Structured logging

The individual contribution I’ve been doing has got me thinking about logging on our service.

I’ve been leading on incidents, doing support work, and exploring our codebase for fixes.

I’ve noticed we have room for growth when it comes to our logging, in particular could we move to structured logging?

What is structured logging

Charity Majors does a great job outlining logs vs structured events as well as a deeper dive into “structured events”.

I can’t improve on what Charity wrote, go read it.

Why it’s important

Structured logging makes log analysis, diagnosing issues, and finding patterns a lot simpler.

It can help identify bottlenecks in a system much faster than currently possible in our service.

There are a lot of other benefits but for the purpose of our system those are the main ones I care about.

Where it fits on a legacy project

From my experience and general reading, structured logging is especially useful in a large, distributed systems (I’m looking at you SRE Handbook).

However, this is not our system.

Ours is actually pretty straightforward, we don’t have hundreds of servers processing millions of requests per second.

This partly explains our logging situation.

I don’t think the original developers believed the system was complex enough to warrant the time it would take to implement structured logs –– or it just wasn’t a priority.

I also wonder if some of the “Monolithic System Assumptions” outlined in Charity Major’s blog applied to the service when it was created:

  • We have a monolith service, or a very small number of services. We can model the system in our heads.
  • Logging is done to local disk, which can impact performance
  • Disks are expensive
  • Log lines are spat out inline with execution. A poorly placed printf can take the whole system down.
  • Investigation is rare, and usually means a human reading error logs.
  • Logging is of poor utility for understanding internal states or execution paths; you should just read the code or use a debugger. (There are few or network hops between functions.)
  • Logging is mostly useful for detecting certain terminal crash states or connection errors.

However, I sense a gap between what we have now and where we could be.

This is especially true for diagnosing issues and running sophisticated queries on our logs.

I believe there’s real value in investing time to improve our logging…and implementing at least some type of structure onto our logs.

A note on FreeRADIUS

It’s a bit of a pickle.

We’re constrained by FreeRADIUS, one of our key components, because its approach to logging is less than ideal (imo).
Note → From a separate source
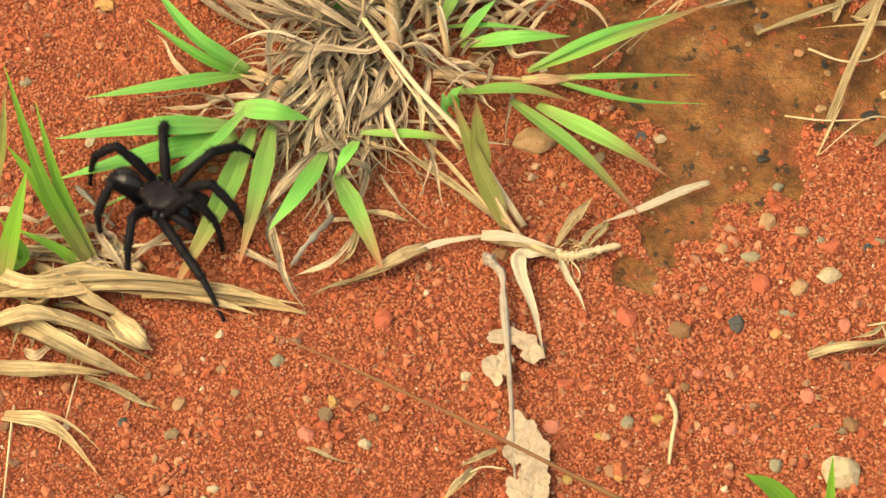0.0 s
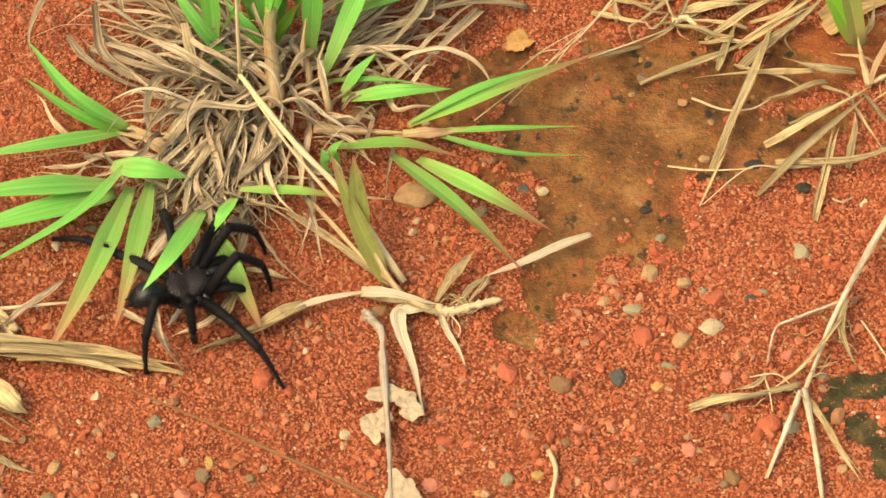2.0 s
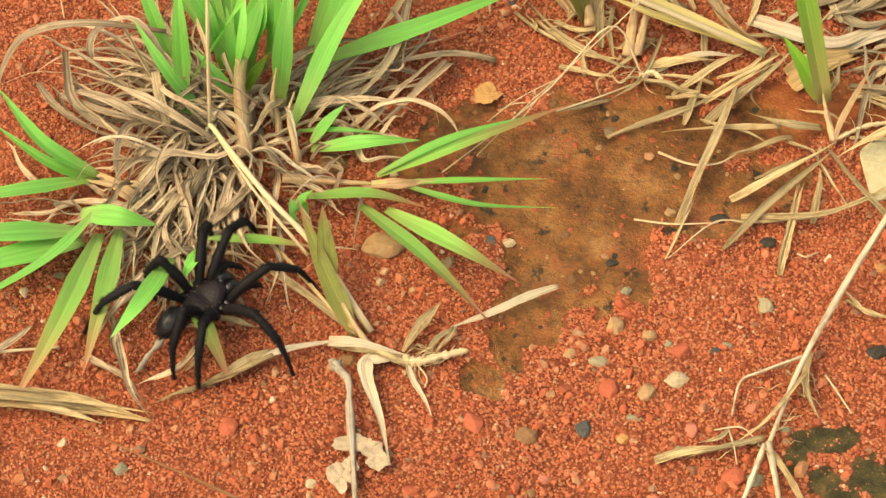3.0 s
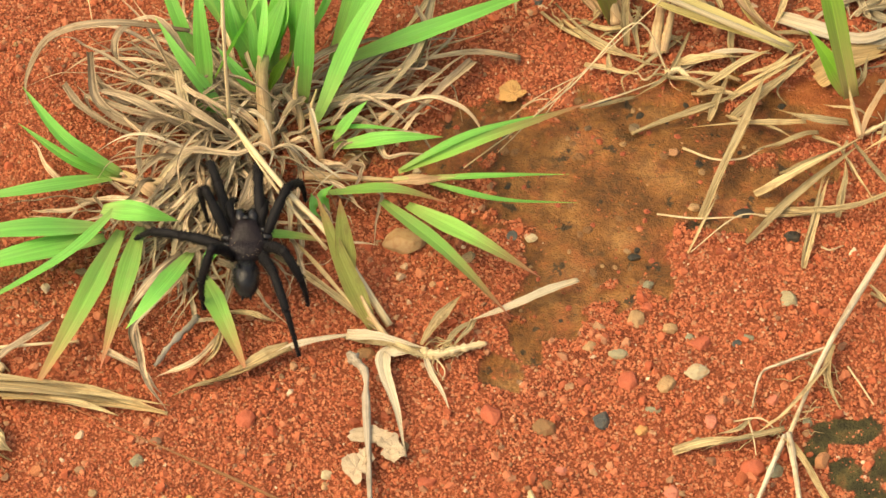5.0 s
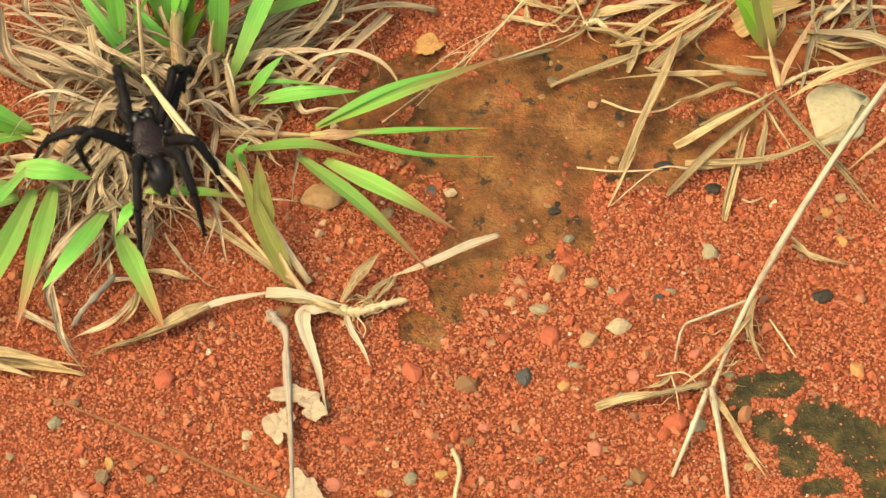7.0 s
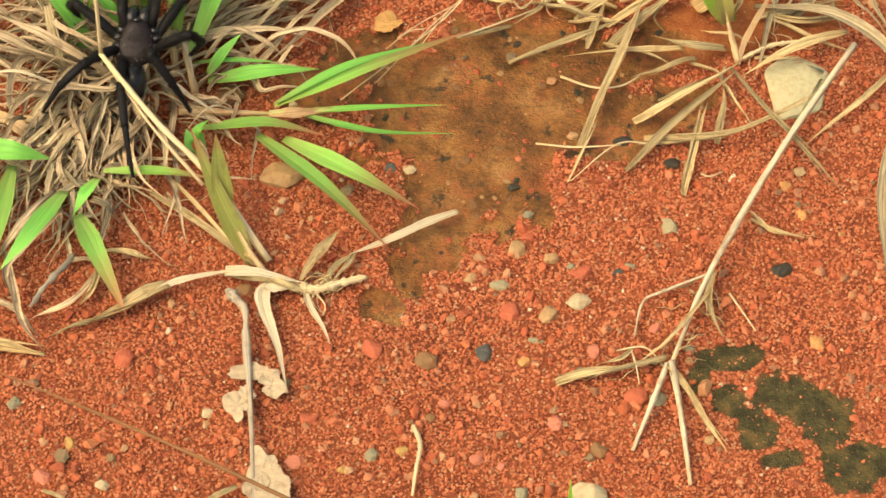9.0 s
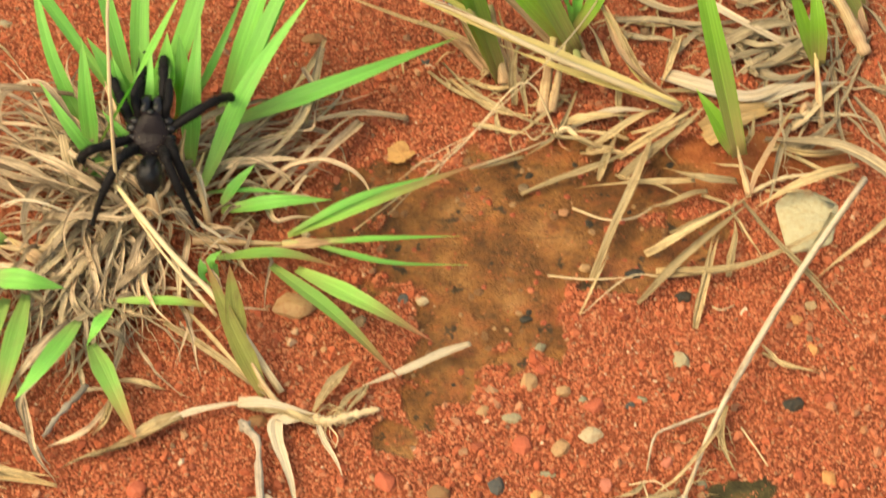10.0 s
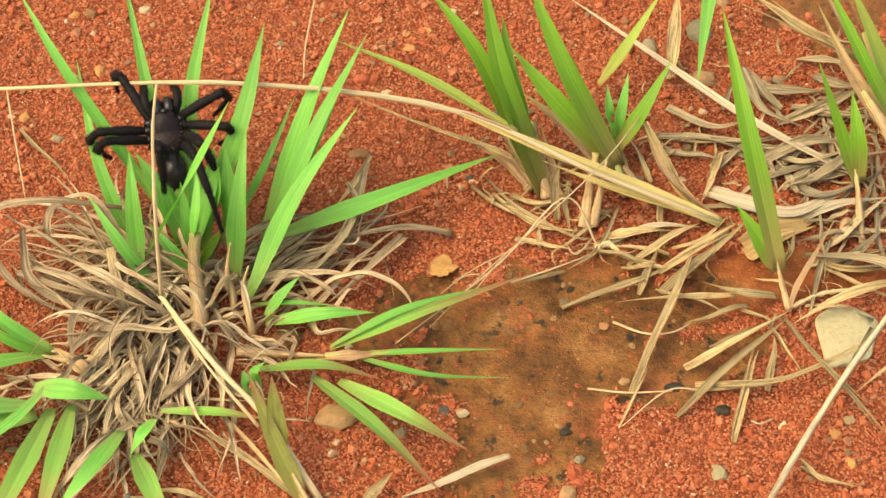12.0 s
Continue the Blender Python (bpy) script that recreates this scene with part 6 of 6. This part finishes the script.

The verbose logging setting logs every packet line received by the RADIUS server which is a bit too verbose for our needs.

Eduroam has implemented some promising custom logging in its FreeRADIUS configuration which I think is worth exploring further.

Next steps

FreeRADIUS logging

The biggest gain would be in advancing our FreeRADIUS logging capabilities because this is where most things which can go “wrong” in our system do.

It would be great to have more visibility (dare I say observability?) over this component.

Like I mentioned, Eduroam has produced some interesting material on how to improve logging for FreeRADIUS and if you’re curious start there.

My 10% project spiked their approach and is ready to be picked up by other members of the team.

Agree on vision

I’d like to get the team together to discuss what “good” logging looks like across our applications and infrastructure.

I’m especially curious about the assumptions and habits around logging each person has developed.

Once we get a sense of the direction we’d like to go as a team we can begin to propose work and develop a plan for implementation.